- [Task objective]: Reproduce every line of the listing as written, apart from the pictures.

++++++++

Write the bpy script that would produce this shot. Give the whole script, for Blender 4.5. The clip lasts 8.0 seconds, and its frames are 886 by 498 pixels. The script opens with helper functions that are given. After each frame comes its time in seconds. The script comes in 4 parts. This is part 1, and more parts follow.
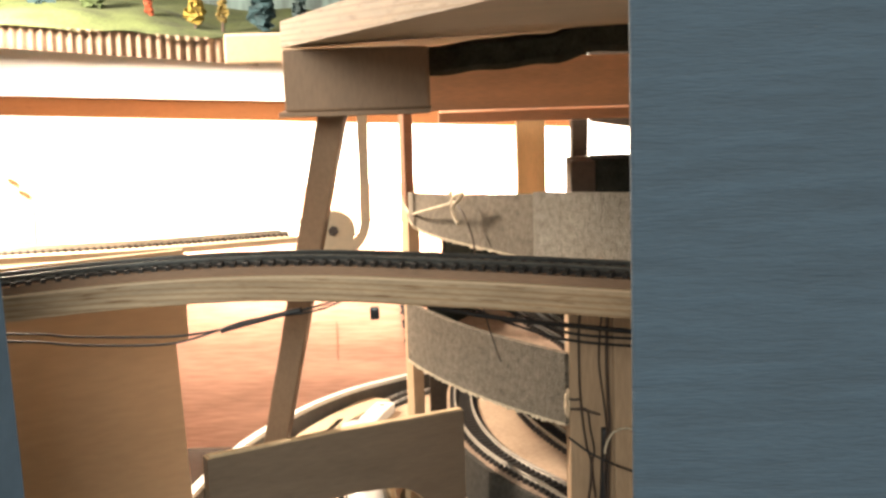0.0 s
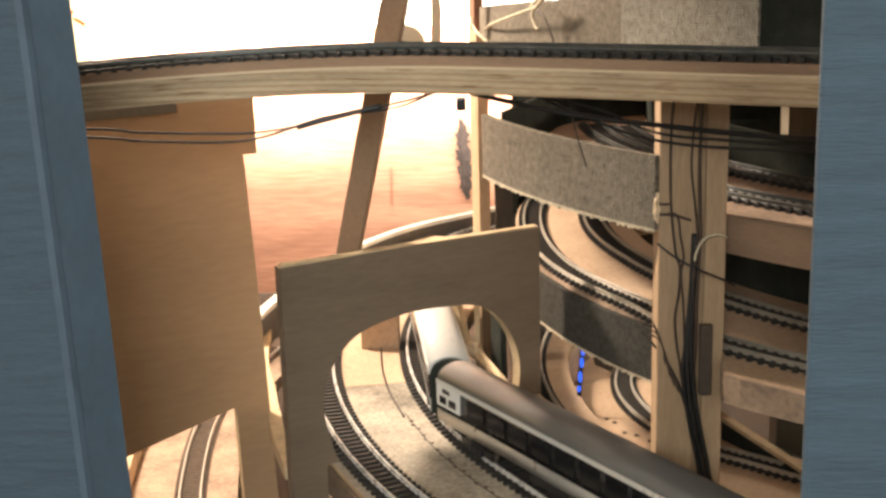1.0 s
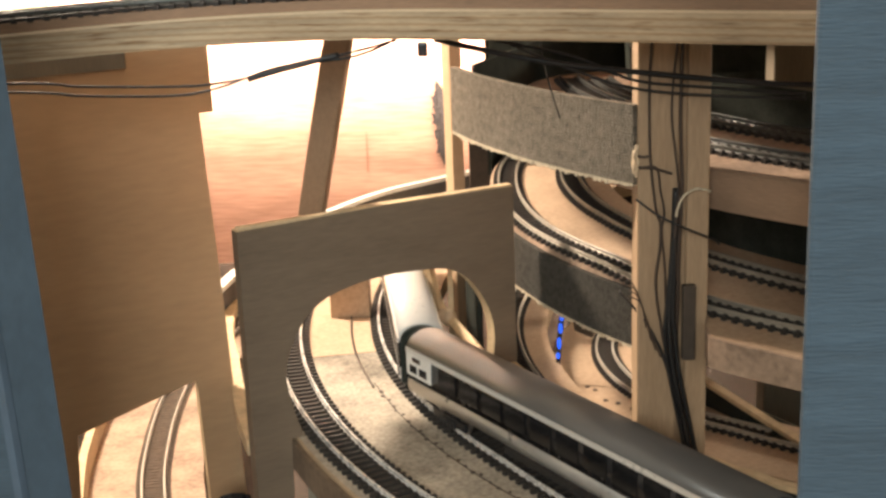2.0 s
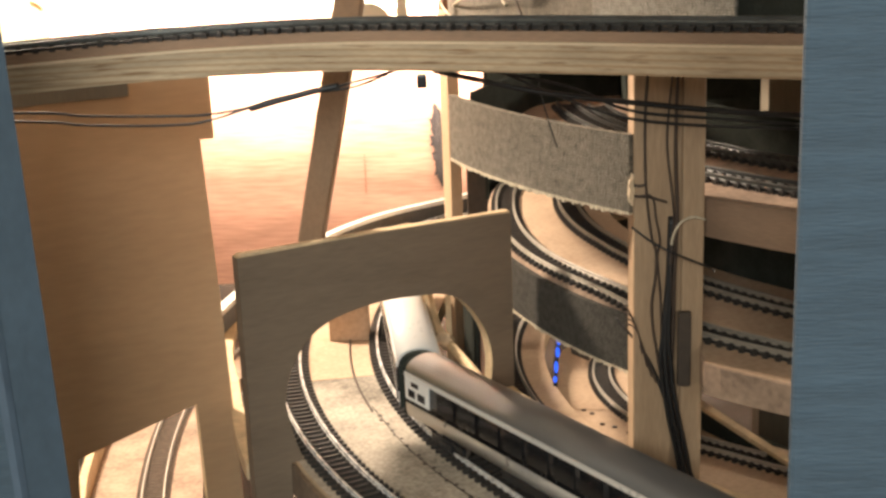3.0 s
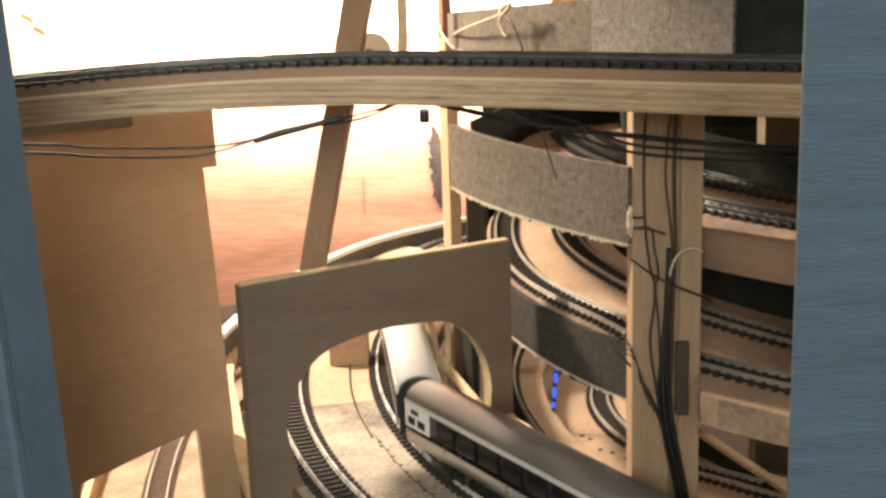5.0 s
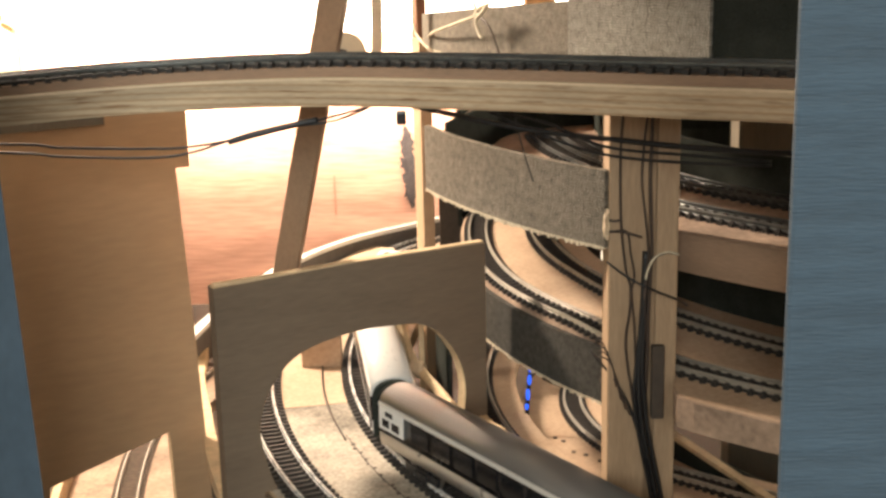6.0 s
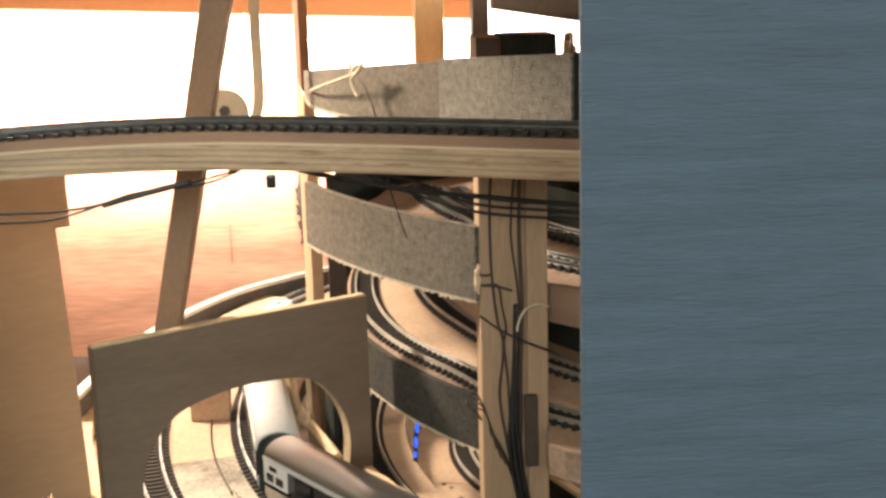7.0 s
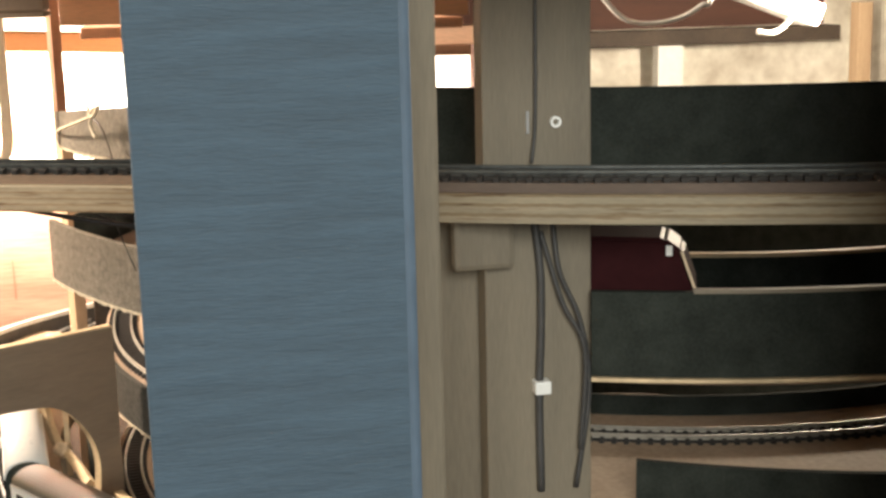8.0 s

++++++++

- [Answer to the task]:
Write the bpy script that would produce this shot. Give the whole script, for Blender 4.5. The clip lasts 8.0 seconds, and its frames are 886 by 498 pixels. The script opens with helper functions that are given. After each frame comes its time in seconds. The script comes in 4 parts. This is part 1, and more parts follow.
0.0 s
1.0 s
2.0 s
3.0 s
5.0 s
6.0 s
7.0 s
8.0 s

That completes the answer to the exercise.